Although Apple and Cisco Systems did not comment on the details of their deal to share the "iPhone" trademark, some analysts feel Cisco got the short end of the stick.
The two companies announced they would both use the iPhone name on their products. They also will "explore opportunities for interoperability in the areas of security and consumer and enterprise communications," according to a joint statement this week.
Cisco, in a lawsuit filed in federal court last month, claimed the iPhone trademark via a 2000 acquisition of Infogear. The California company has sold a line of Linksys VoIP devicesunder the iPhone label for more than a year.
As part of the settlement, all legal action on both sides has been dismissed, but the rest of the arrangement's details remain confidential.
That didn't stop analysts familiar with Apple, Cisco and the iPhone brouhaha from speculating on who won and, more important, who lost at the negotiation table.
"The rule in Silicon Valley is that if Apple leaves the table smiling, the other guy got screwed," claims Rob Enderle, an independent analyst and principal of the Enderle Group. "And Apple left the table smiling on this one."
Roger Kay, of Endpoint Technologies Associates, agreed. "It certainly looks like Cisco gave away the store."
Both Enderle and Kay said their take was based on the clear value of the iPhone name, and the vague interoperability promises made in the statement. "I'm not convinced that Cisco got what it wanted out of this," said Enderle.
Cisco declined to comment on the record beyond the official joint statement; Apple did not return a call for comment.
Neither Enderle nor Kay was surprised that a deal was struck. "Apple couldn't afford to go to court," said Enderle. Apple had argued publicly that its cellphone-based iPhone was different enough from Cisco's VoIP iPhone to justify using the trademark. If that reasoning had won out, Apple would have opened itself up to similar justifications from rivals. "Others could have used the same argument with the iPod," Enderle said.

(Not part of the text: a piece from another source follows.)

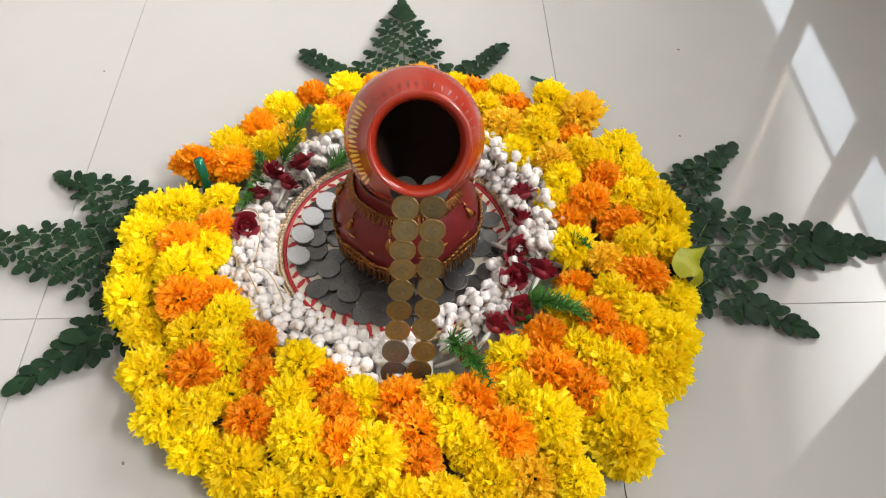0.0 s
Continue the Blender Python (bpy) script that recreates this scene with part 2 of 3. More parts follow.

Technology attorney Ken Dort backed up the analysts on the no-surprise front, saying that trademark disputes are usually settled before going to court -- especially when the stakes are as high as in this case.
"I think everybody's a winner here," said Dort, an attorney with McGuire Woods in Richmond, Virginia. "Apple gets a name which really tracks into its system of [trade]marks, while Cisco gets some kind of development relationship with Apple. This does well for everybody."

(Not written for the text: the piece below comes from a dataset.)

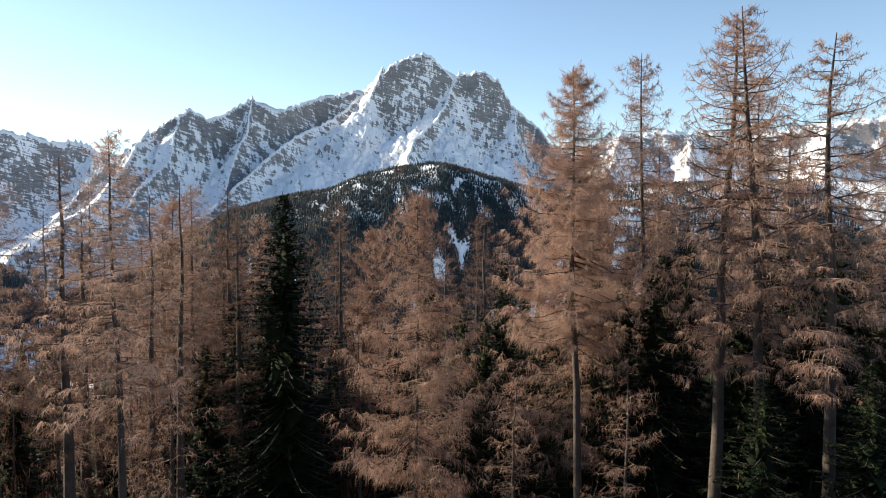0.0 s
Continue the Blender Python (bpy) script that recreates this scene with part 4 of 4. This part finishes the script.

Another analyst, Yankee Group's Zeus Kerravala, had a different take than either Enderle or Kay. "Who gets the short stick? Well, potentially Microsoft, since this helps Cisco be more of a consumer vendor and Apple to be more of a corporate vendor."
Kerravala, however, questioned whether Cisco and Apple can actually work together, agreement or not. "Apple and Cisco each made their mark by making things vertically integrated and where they own the ecosystem from end to end," he said. "The question is, can these two companies share the spotlight to leverage each other's strengths to come out with something better?"